Charles Dow once wrote, “To know values is to know the meaning of the market.” That quote may surprise trend-followers and adherents of technical analysis, because Dow’s work is often squeezed into a caricature focusing on nothing more than confirmation and divergence across the Dow Jones Industrial and Transportation averages. But Dow’s actual views, best elaborated by writers like Robert Rhea and William Peter Hamilton, were actually about something much more fundamental: identifying the position of the market in its complete bull-bear cycle. That’s a concept that investors have forgotten, encouraged by the illusion that the Federal Reserve’s buying of Treasury bonds is capable of saving the world from any form of discomfort. That illusion is likely to prove costly.

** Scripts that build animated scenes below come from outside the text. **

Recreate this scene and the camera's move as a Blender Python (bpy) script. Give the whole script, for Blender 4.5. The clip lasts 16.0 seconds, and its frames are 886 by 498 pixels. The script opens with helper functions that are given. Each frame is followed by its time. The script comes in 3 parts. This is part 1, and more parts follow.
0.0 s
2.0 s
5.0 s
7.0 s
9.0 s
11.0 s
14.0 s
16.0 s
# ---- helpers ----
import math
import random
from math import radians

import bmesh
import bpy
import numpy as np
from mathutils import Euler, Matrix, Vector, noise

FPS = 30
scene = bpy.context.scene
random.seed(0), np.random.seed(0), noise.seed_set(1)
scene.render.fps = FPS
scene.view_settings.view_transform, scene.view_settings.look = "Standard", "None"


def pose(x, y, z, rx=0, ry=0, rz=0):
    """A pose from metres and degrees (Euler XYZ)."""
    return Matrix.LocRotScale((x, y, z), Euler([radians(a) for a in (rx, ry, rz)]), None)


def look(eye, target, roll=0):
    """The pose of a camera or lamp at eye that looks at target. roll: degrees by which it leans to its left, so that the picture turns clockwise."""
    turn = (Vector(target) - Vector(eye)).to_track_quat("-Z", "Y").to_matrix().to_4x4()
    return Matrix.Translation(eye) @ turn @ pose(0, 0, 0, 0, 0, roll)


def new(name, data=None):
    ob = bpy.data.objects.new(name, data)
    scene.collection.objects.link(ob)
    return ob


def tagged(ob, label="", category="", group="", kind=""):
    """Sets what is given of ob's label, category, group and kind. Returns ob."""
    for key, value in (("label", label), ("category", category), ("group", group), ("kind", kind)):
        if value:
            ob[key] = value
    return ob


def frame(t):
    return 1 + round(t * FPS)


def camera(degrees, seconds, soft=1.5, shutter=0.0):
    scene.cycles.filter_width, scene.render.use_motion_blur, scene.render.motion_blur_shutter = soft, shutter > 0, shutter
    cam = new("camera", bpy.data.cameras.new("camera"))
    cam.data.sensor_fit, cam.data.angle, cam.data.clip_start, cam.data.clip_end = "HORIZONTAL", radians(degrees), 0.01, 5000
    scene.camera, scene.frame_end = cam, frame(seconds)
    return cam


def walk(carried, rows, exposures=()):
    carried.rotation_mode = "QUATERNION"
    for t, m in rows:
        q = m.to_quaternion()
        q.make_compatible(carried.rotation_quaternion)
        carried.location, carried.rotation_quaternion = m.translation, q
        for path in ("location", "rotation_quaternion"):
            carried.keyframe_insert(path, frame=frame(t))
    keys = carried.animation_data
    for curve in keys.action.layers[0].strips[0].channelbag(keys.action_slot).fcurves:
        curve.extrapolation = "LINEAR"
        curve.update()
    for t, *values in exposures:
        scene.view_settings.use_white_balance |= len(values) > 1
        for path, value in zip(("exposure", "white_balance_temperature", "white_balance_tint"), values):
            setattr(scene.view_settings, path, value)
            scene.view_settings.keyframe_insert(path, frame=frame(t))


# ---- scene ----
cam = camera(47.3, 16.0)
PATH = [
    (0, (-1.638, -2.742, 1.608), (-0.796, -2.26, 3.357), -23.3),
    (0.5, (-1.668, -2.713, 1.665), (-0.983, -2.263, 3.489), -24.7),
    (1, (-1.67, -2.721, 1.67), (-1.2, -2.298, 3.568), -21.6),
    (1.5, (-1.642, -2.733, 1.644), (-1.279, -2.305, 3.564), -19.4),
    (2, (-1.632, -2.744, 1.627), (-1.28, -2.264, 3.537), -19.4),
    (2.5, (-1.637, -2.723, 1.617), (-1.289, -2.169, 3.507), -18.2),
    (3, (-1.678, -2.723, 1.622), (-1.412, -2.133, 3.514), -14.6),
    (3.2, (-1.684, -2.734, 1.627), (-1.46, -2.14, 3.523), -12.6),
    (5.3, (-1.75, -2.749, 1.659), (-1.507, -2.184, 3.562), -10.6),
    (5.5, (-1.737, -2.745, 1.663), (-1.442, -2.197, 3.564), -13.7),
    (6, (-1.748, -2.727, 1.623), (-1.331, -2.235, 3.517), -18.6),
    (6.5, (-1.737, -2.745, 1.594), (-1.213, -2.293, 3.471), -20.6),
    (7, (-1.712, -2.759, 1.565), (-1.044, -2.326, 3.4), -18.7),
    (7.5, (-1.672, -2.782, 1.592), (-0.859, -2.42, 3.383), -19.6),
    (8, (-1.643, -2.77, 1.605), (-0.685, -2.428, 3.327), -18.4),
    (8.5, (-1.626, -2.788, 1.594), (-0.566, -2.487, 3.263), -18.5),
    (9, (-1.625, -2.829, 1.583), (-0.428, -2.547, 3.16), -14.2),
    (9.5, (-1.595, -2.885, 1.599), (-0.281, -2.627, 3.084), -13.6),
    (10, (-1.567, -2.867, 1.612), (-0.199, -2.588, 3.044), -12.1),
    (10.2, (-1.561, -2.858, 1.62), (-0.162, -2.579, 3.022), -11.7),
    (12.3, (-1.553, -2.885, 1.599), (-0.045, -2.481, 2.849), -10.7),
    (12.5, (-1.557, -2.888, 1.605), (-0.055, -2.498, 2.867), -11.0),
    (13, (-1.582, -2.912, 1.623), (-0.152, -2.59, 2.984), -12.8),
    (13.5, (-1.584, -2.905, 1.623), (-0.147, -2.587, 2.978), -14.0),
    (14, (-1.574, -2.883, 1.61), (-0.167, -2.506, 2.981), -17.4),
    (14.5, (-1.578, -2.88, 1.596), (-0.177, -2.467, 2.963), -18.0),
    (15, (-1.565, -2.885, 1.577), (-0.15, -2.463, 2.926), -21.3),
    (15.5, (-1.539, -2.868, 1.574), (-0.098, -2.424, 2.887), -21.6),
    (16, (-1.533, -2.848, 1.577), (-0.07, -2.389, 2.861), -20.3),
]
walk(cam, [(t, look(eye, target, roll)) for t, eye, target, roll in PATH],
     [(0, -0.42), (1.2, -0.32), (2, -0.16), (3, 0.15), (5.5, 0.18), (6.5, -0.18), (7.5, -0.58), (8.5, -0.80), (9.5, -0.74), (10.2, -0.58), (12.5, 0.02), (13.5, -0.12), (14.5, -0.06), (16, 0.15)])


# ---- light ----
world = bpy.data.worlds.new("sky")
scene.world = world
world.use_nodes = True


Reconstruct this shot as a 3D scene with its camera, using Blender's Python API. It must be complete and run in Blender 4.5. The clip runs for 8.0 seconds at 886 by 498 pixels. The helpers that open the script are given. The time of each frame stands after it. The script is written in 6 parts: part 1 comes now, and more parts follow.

Probably the most useful exercise we can do at present is to examine where the markets and the U.S. economy are in their respective cycles – with 19 charts and detailed analysis.

The recent bull market clocked in as the longest in history. Even if the September 20, 2018 peak in the S&P 500 was the final high, the preceding advance outlived the 1990-2000 bull market by nearly 8 weeks. Likewise, the current economic expansion is just 3 months shy of the record 10-year expansion that ended in early 2001, the unemployment rate is down to just 3.8%, the entire post-crisis gap between actual real GDP and the CBO estimate of potential real GDP has been eliminated, and the expansion has already outlived the previous runner-up, which ran from 1961 to the end of 1969.

Meanwhile, based on the valuation measures we find best-correlated with actual subsequent market returns across history, the current market extreme already matches or exceeds those of the 1929 and 2000 peaks. There’s little question that the market is long into what Rhea described as the final phase of the bull market; “the period when speculation is rampant – a period when stocks are advanced on hopes and expectations.”

As I’ll detail below, the economic expansion we’ve observed since the 2009 economic low has been a rather standard mean-reverting recovery, with a trajectory no different than could have been projected on the basis of wholly non-monetary variables. The primary effect of extraordinary monetary policy wasn’t to drive real economic gains, but instead to amplify speculation and contribute to wealth and income disparities. Wages and salaries as a share of GDP are clawing higher from the historic low set in 2011, but have only begun to erode the elevated profit margins on which Wall Street is basing its permanent hopes and expectations.

Aside from historic extremes in the valuation measures best correlated with actual subsequent market returns, one measure of these hopes and expectations is that in 2018, according to the Financial Times, 81% of U.S. companies that went public reported losses in the 12 months before their initial public offerings, matching the high-water mark set at the height of the dotcom bubble (h/t Hadi Taheri). It’s the same kind of spectacle that Rhea described nearly a century ago, when he wrote:

“Worthless equities were being sky-rocketed without regard for intrinsic worth or earning power. The whole country appeared insane on the subject of stock speculation. Veteran traders look back at those months and wonder how they could have become so inoculated with the ‘new era’ views as to have been caught in the inevitable crash. Bankers whose good sense might have saved the situation, had speculators listened to them, were shouted down as deconstructionists, while other bankers, whose names will go down in history as ‘racketeers,’ were praised as supermen.”